Voice of experienceMr Gonsalves has been project engineer in charge of a long list of multimillion to multibillion dollar engineering developments mostly in the oil and gas sector. And at 89, he is convinced that engineers in charge of large projects need to master many different branches of the subject and have solid practical experience if they are too succeed.

He has a wealth of experience in a long career that spans nearly seven decades. Although his last full time position was in 1994, when he was a consultant to the Algerian government working out of its Bechtel office in London, he has remained active in the field. He presented a paper entitled: 'Development of a gas condensate field from well head to tanker' at the University of Liverpool in 2006.

Gonsalves studied marine engineering before heading to sea to put his knowledge to practice. "In those days you studied engineering and then you practised it," he says.

After a period at sea, Gonsalves joined Taylor Woodrow, a London based construction firm. "It just so happened that the chairman of Taylor Woodrow at that time was president of the Institute of Civil Engineers and he said that anyone who dealt with concrete should not just know that it is a grey coloured material but understand its properties. So he sponsored me to go to Imperial College."

As a result, Gonsalves not only became a member of The Institution of Civil Engineers, but also of The Institute of Marine Engineering and The Institute of Petroleum Engineering.
"From the beginning I decided I would become a multi-disciplinary engineer," he says. "Although, my career emphasis has been more on mechanical aspects of engineering than civil related disciplines."

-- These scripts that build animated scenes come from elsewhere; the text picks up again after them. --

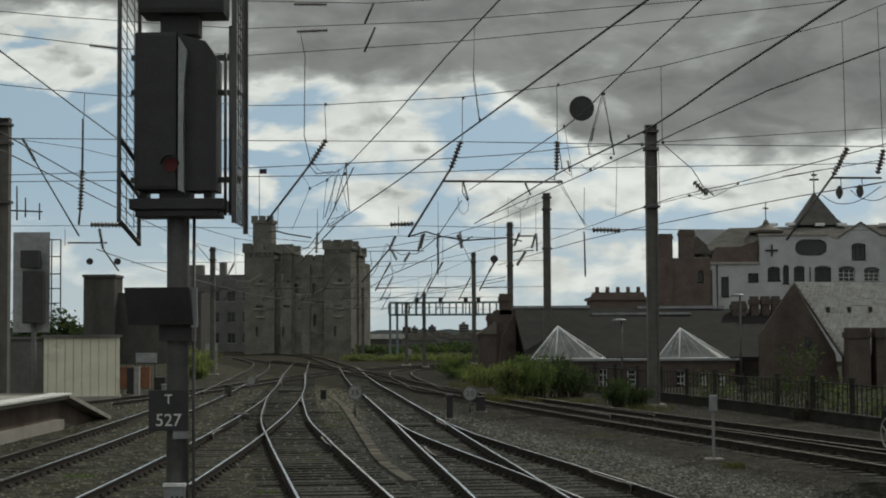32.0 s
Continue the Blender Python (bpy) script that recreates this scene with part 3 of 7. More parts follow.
# ---- far buildings ----
def wall_openings(bm, x0, x1, z0, z1, y, thick, holes):
    """A wall in the plane y with rectangular holes (x0, x1, z0, z1) right through it, as one skin."""
    xs = sorted({x0, x1, *[v for h in holes for v in h[:2]]})
    zs = sorted({z0, z1, *[v for h in holes for v in h[2:]]})
    grid = {}

    def vert(i, k, side):
        if (i, k, side) not in grid:
            grid[i, k, side] = bm.verts.new((xs[i], y + thick * side, zs[k]))
        return grid[i, k, side]

    def solid(i, k):
        if not (0 <= i < len(xs) - 1 and 0 <= k < len(zs) - 1):
            return False
        mx, mz = (xs[i] + xs[i + 1]) / 2, (zs[k] + zs[k + 1]) / 2
        return not any(h[0] < mx < h[1] and h[2] < mz < h[3] for h in holes)

    for i in range(len(xs) - 1):
        for k in range(len(zs) - 1):
            if not solid(i, k):
                continue
            bm.faces.new([vert(i, k, 0), vert(i + 1, k, 0), vert(i + 1, k + 1, 0), vert(i, k + 1, 0)])
            bm.faces.new([vert(i, k, 1), vert(i, k + 1, 1), vert(i + 1, k + 1, 1), vert(i + 1, k, 1)])
            for di, dk, (a, b) in ((-1, 0, ((i, k), (i, k + 1))), (1, 0, ((i + 1, k + 1), (i + 1, k))), (0, -1, ((i + 1, k), (i, k))), (0, 1, ((i, k + 1), (i + 1, k + 1)))):
                if not solid(i + di, k + dk):
                    bm.faces.new([vert(*a, 0), vert(*b, 0), vert(*b, 1), vert(*a, 1)])


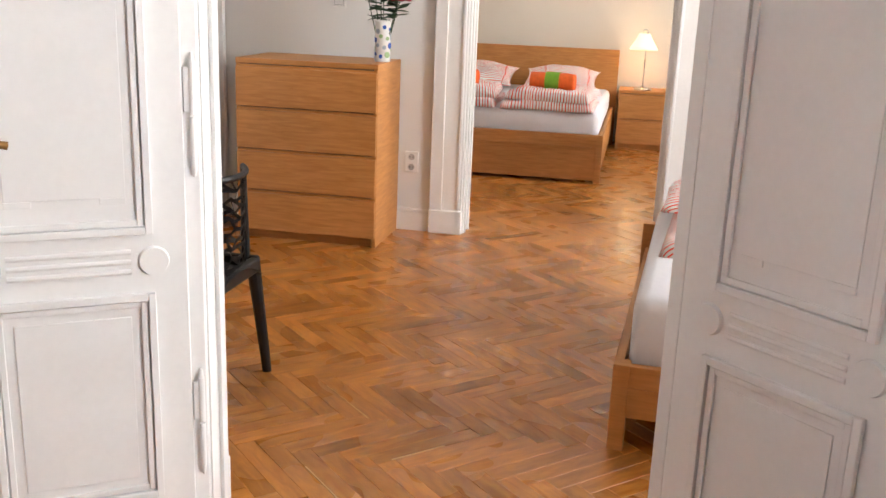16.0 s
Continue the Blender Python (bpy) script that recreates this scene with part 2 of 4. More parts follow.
M_CHAIR = mat("black_plastic", (0.006, 0.006, 0.007), 0.4, var=0.1)
M_CURT = mat("purple_curtain_cloth", (0.030, 0.010, 0.035), 0.95, var=0.2, scale=3, fine=300, bump=0.1)
M_SHEET = mat("white_sheet", (0.76, 0.74, 0.76), 0.9, var=0.03, scale=7, fine=40, bump=0.25)
M_DUVET = stripes("striped_duvet_cotton", 0.30, 45, 3.0, 0.257)
M_DUVET2 = stripes("striped_duvet_cotton_b", 0.305, 45, 11.0, 0.235)
M_PILLOW = stripes("striped_pillow_cotton", 0.40, 52, 5.0, 0.15)
M_PILLOW2 = stripes("striped_pillow_cotton_b", 0.40, 52, 8.0, 0.16)
M_ORANGE = mat("orange_terry", (0.80, 0.13, 0.02), 0.95, var=0.15, scale=30, fine=260, bump=0.5)
M_GREEN = mat("green_terry", (0.20, 0.40, 0.03), 0.95, var=0.15, scale=30, fine=260, bump=0.5)
M_BRASS = mat("aged_brass", (0.30, 0.17, 0.06), 0.35, 0.9, var=0.25, scale=20)
M_STEEL = mat("brushed_steel", (0.55, 0.53, 0.50), 0.28, 1.0, var=0.1)
M_PLASTIC = mat("white_plastic", (0.78, 0.77, 0.75), 0.4, var=0.02)
M_RAD = mat("radiator_enamel", (0.72, 0.71, 0.67), 0.4, var=0.05)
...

This multi-discipline approach was perhaps not the quickest, and certainly these days, engineers often achieve chartered in much shorter periods. But Gonsalves explains that this can often not give people enough time to develop properly in to the discipline.

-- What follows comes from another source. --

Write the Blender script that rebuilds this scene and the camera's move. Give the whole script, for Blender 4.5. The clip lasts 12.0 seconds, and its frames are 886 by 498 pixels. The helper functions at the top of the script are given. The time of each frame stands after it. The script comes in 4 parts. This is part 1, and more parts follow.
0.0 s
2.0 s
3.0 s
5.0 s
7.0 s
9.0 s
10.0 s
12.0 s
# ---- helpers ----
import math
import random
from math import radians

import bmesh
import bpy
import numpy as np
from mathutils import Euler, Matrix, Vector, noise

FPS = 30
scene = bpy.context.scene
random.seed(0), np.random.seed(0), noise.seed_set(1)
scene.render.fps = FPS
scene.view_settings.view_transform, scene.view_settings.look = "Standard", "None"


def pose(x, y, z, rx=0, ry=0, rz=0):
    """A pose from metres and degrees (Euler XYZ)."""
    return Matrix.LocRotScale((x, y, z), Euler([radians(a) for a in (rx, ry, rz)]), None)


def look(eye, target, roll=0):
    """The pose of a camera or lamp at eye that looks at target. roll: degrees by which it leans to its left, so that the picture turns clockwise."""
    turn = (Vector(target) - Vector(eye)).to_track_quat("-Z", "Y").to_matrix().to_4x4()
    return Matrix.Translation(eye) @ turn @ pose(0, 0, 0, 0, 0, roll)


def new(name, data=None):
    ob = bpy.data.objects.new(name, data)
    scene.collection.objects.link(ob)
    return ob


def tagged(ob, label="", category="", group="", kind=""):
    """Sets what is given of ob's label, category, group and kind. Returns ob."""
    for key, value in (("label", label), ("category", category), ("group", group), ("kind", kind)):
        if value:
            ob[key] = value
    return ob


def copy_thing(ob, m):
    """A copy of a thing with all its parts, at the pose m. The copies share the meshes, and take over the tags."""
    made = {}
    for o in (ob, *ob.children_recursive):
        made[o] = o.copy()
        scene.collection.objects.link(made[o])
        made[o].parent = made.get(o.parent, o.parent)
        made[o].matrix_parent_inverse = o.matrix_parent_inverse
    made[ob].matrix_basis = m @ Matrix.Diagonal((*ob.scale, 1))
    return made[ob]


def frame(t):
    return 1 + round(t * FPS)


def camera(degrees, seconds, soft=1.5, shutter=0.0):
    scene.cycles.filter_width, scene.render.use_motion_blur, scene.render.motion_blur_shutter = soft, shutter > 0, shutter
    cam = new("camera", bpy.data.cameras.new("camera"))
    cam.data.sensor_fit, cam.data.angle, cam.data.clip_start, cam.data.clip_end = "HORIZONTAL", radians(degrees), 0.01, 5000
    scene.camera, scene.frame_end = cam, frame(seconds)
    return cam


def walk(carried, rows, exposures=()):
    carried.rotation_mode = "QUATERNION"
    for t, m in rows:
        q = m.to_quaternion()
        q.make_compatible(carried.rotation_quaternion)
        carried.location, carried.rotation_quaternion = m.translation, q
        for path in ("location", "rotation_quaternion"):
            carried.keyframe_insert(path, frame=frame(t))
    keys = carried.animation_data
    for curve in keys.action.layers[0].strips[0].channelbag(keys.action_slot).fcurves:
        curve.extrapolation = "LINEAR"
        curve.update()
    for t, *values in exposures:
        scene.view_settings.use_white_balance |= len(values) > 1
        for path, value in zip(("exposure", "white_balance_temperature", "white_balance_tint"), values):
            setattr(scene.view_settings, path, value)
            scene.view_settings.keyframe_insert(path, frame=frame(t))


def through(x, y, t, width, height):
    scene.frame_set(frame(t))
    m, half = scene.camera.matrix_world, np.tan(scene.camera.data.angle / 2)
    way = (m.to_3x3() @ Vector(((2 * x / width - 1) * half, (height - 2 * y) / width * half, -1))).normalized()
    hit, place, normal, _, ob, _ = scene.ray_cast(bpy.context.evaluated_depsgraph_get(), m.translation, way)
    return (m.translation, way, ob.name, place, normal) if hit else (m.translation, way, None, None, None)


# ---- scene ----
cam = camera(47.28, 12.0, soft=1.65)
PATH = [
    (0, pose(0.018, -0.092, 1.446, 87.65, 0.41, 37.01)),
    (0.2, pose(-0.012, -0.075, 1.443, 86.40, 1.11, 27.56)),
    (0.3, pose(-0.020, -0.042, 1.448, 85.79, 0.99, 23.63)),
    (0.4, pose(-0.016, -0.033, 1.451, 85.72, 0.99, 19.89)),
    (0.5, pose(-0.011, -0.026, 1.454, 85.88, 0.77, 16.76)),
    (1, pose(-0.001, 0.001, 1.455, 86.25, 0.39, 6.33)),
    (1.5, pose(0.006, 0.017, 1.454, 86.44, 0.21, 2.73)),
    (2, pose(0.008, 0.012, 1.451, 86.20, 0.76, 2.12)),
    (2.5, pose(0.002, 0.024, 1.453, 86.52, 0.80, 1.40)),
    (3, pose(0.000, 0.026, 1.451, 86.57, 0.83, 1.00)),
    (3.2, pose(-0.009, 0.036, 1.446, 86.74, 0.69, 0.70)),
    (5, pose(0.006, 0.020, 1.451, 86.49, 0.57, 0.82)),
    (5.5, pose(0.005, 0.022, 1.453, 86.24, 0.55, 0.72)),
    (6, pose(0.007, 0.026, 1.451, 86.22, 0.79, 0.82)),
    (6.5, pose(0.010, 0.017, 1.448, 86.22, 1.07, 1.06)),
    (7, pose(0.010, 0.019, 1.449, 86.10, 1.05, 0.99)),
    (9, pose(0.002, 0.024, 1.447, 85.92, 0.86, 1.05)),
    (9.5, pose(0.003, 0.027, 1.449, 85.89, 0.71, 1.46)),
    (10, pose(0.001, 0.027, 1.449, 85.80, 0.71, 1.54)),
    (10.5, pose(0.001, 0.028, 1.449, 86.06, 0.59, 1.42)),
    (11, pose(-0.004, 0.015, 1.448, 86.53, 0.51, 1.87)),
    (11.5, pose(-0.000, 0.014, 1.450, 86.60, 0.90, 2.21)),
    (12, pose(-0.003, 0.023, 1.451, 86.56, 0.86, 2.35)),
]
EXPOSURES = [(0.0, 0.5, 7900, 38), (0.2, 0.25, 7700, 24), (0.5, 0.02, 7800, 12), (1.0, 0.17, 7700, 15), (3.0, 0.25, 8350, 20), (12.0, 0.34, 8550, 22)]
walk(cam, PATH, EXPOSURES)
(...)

"I did not become a real engineer for 12 years," he says. "This was until I had made my mistakes and fully learned from them. Young engineers in project management roles today need to remain diligent and should not be too ambitious too early. They should not aim too high until they have fully gained the sufficient knowledge and experience to know the instructions they are giving really will work."

One of Gonsalves most challenging projects that involved him having to put all his experience and engineering nous to the test was when he was tasked with building a gas transmission line along the side of the Tay Bridge from Wormit to Dundee.

"Some six feet of expansion in the pipeline had to be allowed for" he says. "I was asked if I had allowed for wind induced vortices by an old engineer who was mindful of Tay Bridge disaster where Sir Thomas Bouch omitting to allow for the effects.
"I also particularly remember the pipelines I designed for Shell and BP in Nigeria and designing the oil terminal, because it involved all the major engineering disciplines in one project."

Despite his age, Gonsalves still consult for projects from time to time, mostly in the oil and gas sector. "I was offered £600 a day as a retainer a short while ago," he says. "I replied, 'there must be much younger people available?' But they said to me, 'have any of them got the experience you have?' Of course they didn't."

Gonsalves says that older engineers have a big role to play in the development of the next generation of engineers. "There is a big role for older engineers to pass on the benefit of their experiences to younger engineers," he says. "Whatever the advances in engineering equipment, the basic parameters remain exactly the same."

And he one of his biggest gripes with the profession is perhaps the most prevalent within the engineering fraternity. "Engineering in Britain needs to adopt the European approach to engineering professionalism," he says. "The man who fixes your fridge – no disrespect to the guy – is not by my definition an engineer."